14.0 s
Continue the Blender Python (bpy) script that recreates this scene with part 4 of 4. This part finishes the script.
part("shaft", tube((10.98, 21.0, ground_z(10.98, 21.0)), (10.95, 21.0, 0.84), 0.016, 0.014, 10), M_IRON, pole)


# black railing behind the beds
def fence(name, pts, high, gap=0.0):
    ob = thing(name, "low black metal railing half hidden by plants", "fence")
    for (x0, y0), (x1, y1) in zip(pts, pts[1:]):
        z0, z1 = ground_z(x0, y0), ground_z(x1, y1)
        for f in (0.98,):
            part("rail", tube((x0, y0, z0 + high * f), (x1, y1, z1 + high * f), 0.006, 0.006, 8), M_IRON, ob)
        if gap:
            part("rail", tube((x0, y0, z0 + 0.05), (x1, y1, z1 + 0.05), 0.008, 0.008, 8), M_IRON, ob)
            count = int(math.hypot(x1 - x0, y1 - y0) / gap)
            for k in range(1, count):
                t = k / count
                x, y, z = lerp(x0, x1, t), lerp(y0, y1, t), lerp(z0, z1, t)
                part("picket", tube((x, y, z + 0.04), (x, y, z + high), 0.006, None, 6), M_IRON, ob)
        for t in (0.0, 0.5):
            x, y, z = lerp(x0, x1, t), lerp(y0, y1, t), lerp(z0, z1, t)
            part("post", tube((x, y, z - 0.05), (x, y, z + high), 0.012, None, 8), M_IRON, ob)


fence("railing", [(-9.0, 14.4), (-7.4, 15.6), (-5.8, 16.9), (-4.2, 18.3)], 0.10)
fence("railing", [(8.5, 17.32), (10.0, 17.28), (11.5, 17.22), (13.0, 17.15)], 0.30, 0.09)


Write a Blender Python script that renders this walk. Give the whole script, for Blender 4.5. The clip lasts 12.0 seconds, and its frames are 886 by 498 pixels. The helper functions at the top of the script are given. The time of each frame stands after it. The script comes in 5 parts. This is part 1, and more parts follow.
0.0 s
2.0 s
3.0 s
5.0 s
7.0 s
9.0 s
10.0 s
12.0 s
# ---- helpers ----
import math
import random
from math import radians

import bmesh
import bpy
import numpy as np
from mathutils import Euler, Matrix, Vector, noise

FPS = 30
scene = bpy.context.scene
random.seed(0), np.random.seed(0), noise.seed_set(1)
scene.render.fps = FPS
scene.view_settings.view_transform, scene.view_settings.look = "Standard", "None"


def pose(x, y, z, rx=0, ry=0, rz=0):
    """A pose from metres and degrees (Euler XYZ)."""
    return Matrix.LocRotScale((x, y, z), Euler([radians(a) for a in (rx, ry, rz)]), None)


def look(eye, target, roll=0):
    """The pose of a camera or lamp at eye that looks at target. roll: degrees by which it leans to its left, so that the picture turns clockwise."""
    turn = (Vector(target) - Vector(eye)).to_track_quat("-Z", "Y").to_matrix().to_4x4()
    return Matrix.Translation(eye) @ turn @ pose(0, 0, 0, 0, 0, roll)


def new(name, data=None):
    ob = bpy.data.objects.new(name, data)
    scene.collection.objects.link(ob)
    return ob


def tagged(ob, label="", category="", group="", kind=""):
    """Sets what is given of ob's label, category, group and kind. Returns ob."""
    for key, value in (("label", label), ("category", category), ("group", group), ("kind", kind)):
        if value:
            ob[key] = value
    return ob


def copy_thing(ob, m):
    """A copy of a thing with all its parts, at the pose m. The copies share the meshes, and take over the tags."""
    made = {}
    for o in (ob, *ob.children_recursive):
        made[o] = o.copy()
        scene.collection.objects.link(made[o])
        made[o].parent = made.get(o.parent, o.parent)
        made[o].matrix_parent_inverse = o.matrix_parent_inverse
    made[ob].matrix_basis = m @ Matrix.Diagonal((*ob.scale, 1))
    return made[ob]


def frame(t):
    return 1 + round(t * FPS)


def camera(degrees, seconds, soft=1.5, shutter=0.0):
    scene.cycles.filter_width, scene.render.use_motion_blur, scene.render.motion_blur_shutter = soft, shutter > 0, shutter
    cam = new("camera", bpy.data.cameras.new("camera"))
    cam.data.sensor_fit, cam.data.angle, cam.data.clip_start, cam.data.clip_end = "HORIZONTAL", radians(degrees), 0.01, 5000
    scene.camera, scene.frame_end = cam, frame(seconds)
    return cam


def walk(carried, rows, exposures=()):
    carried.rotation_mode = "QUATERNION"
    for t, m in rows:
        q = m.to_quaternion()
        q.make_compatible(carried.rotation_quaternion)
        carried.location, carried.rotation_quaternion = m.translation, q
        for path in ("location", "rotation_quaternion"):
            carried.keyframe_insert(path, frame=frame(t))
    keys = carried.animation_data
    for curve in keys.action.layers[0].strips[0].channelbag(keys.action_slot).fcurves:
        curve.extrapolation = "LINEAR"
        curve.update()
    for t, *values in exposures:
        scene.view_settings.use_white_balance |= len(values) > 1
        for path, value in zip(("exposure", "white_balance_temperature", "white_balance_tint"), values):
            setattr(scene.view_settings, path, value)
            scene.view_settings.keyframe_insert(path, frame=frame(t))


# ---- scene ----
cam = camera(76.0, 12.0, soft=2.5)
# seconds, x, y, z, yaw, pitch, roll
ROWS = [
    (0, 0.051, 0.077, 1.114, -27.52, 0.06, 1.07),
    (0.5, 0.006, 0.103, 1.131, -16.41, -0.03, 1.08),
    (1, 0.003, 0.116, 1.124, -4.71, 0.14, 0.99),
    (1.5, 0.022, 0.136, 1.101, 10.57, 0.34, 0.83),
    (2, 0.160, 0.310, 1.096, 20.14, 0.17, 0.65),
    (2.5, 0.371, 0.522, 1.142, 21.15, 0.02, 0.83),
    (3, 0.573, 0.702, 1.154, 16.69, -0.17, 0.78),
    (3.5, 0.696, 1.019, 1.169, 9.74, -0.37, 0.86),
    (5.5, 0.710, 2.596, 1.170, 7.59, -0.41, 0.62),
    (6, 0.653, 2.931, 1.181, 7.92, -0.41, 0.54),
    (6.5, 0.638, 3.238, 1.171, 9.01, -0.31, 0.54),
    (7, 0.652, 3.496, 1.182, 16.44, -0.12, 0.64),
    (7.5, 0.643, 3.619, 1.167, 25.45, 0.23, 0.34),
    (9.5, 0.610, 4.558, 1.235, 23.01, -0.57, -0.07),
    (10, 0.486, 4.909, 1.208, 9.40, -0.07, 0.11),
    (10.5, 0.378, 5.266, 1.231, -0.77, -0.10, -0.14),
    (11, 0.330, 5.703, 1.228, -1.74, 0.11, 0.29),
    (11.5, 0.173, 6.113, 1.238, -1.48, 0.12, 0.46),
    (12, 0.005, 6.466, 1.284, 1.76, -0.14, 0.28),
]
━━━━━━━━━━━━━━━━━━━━
[Instructions for the task] All entries must be repeated verbatim.

[Output of the exercise]
14.0 s
Continue the Blender Python (bpy) script that recreates this scene with part 4 of 4. This part finishes the script.
part("shaft", tube((10.98, 21.0, ground_z(10.98, 21.0)), (10.95, 21.0, 0.84), 0.016, 0.014, 10), M_IRON, pole)


# black railing behind the beds
def fence(name, pts, high, gap=0.0):
    ob = thing(name, "low black metal railing half hidden by plants", "fence")
    for (x0, y0), (x1, y1) in zip(pts, pts[1:]):
        z0, z1 = ground_z(x0, y0), ground_z(x1, y1)
        for f in (0.98,):
            part("rail", tube((x0, y0, z0 + high * f), (x1, y1, z1 + high * f), 0.006, 0.006, 8), M_IRON, ob)
        if gap:
            part("rail", tube((x0, y0, z0 + 0.05), (x1, y1, z1 + 0.05), 0.008, 0.008, 8), M_IRON, ob)
            count = int(math.hypot(x1 - x0, y1 - y0) / gap)
            for k in range(1, count):
                t = k / count
                x, y, z = lerp(x0, x1, t), lerp(y0, y1, t), lerp(z0, z1, t)
                part("picket", tube((x, y, z + 0.04), (x, y, z + high), 0.006, None, 6), M_IRON, ob)
        for t in (0.0, 0.5):
            x, y, z = lerp(x0, x1, t), lerp(y0, y1, t), lerp(z0, z1, t)
            part("post", tube((x, y, z - 0.05), (x, y, z + high), 0.012, None, 8), M_IRON, ob)


fence("railing", [(-9.0, 14.4), (-7.4, 15.6), (-5.8, 16.9), (-4.2, 18.3)], 0.10)
fence("railing", [(8.5, 17.32), (10.0, 17.28), (11.5, 17.22), (13.0, 17.15)], 0.30, 0.09)


Write a Blender Python script that renders this walk. Give the whole script, for Blender 4.5. The clip lasts 12.0 seconds, and its frames are 886 by 498 pixels. The helper functions at the top of the script are given. The time of each frame stands after it. The script comes in 5 parts. This is part 1, and more parts follow.
0.0 s
2.0 s
3.0 s
5.0 s
7.0 s
9.0 s
10.0 s
12.0 s
# ---- helpers ----
import math
import random
from math import radians

import bmesh
import bpy
import numpy as np
from mathutils import Euler, Matrix, Vector, noise

FPS = 30
scene = bpy.context.scene
random.seed(0), np.random.seed(0), noise.seed_set(1)
scene.render.fps = FPS
scene.view_settings.view_transform, scene.view_settings.look = "Standard", "None"


def pose(x, y, z, rx=0, ry=0, rz=0):
    """A pose from metres and degrees (Euler XYZ)."""
    return Matrix.LocRotScale((x, y, z), Euler([radians(a) for a in (rx, ry, rz)]), None)


def look(eye, target, roll=0):
    """The pose of a camera or lamp at eye that looks at target. roll: degrees by which it leans to its left, so that the picture turns clockwise."""
    turn = (Vector(target) - Vector(eye)).to_track_quat("-Z", "Y").to_matrix().to_4x4()
    return Matrix.Translation(eye) @ turn @ pose(0, 0, 0, 0, 0, roll)


def new(name, data=None):
    ob = bpy.data.objects.new(name, data)
    scene.collection.objects.link(ob)
    return ob


def tagged(ob, label="", category="", group="", kind=""):
    """Sets what is given of ob's label, category, group and kind. Returns ob."""
    for key, value in (("label", label), ("category", category), ("group", group), ("kind", kind)):
        if value:
            ob[key] = value
    return ob


def copy_thing(ob, m):
    """A copy of a thing with all its parts, at the pose m. The copies share the meshes, and take over the tags."""
    made = {}
    for o in (ob, *ob.children_recursive):
        made[o] = o.copy()
        scene.collection.objects.link(made[o])
        made[o].parent = made.get(o.parent, o.parent)
        made[o].matrix_parent_inverse = o.matrix_parent_inverse
    made[ob].matrix_basis = m @ Matrix.Diagonal((*ob.scale, 1))
    return made[ob]


def frame(t):
    return 1 + round(t * FPS)


def camera(degrees, seconds, soft=1.5, shutter=0.0):
    scene.cycles.filter_width, scene.render.use_motion_blur, scene.render.motion_blur_shutter = soft, shutter > 0, shutter
    cam = new("camera", bpy.data.cameras.new("camera"))
    cam.data.sensor_fit, cam.data.angle, cam.data.clip_start, cam.data.clip_end = "HORIZONTAL", radians(degrees), 0.01, 5000
    scene.camera, scene.frame_end = cam, frame(seconds)
    return cam


def walk(carried, rows, exposures=()):
    carried.rotation_mode = "QUATERNION"
    for t, m in rows:
        q = m.to_quaternion()
        q.make_compatible(carried.rotation_quaternion)
        carried.location, carried.rotation_quaternion = m.translation, q
        for path in ("location", "rotation_quaternion"):
            carried.keyframe_insert(path, frame=frame(t))
    keys = carried.animation_data
    for curve in keys.action.layers[0].strips[0].channelbag(keys.action_slot).fcurves:
        curve.extrapolation = "LINEAR"
        curve.update()
    for t, *values in exposures:
        scene.view_settings.use_white_balance |= len(values) > 1
        for path, value in zip(("exposure", "white_balance_temperature", "white_balance_tint"), values):
            setattr(scene.view_settings, path, value)
            scene.view_settings.keyframe_insert(path, frame=frame(t))


# ---- scene ----
cam = camera(76.0, 12.0, soft=2.5)
# seconds, x, y, z, yaw, pitch, roll
ROWS = [
    (0, 0.051, 0.077, 1.114, -27.52, 0.06, 1.07),
    (0.5, 0.006, 0.103, 1.131, -16.41, -0.03, 1.08),
    (1, 0.003, 0.116, 1.124, -4.71, 0.14, 0.99),
    (1.5, 0.022, 0.136, 1.101, 10.57, 0.34, 0.83),
    (2, 0.160, 0.310, 1.096, 20.14, 0.17, 0.65),
    (2.5, 0.371, 0.522, 1.142, 21.15, 0.02, 0.83),
    (3, 0.573, 0.702, 1.154, 16.69, -0.17, 0.78),
    (3.5, 0.696, 1.019, 1.169, 9.74, -0.37, 0.86),
    (5.5, 0.710, 2.596, 1.170, 7.59, -0.41, 0.62),
    (6, 0.653, 2.931, 1.181, 7.92, -0.41, 0.54),
    (6.5, 0.638, 3.238, 1.171, 9.01, -0.31, 0.54),
    (7, 0.652, 3.496, 1.182, 16.44, -0.12, 0.64),
    (7.5, 0.643, 3.619, 1.167, 25.45, 0.23, 0.34),
    (9.5, 0.610, 4.558, 1.235, 23.01, -0.57, -0.07),
    (10, 0.486, 4.909, 1.208, 9.40, -0.07, 0.11),
    (10.5, 0.378, 5.266, 1.231, -0.77, -0.10, -0.14),
    (11, 0.330, 5.703, 1.228, -1.74, 0.11, 0.29),
    (11.5, 0.173, 6.113, 1.238, -1.48, 0.12, 0.46),
    (12, 0.005, 6.466, 1.284, 1.76, -0.14, 0.28),
]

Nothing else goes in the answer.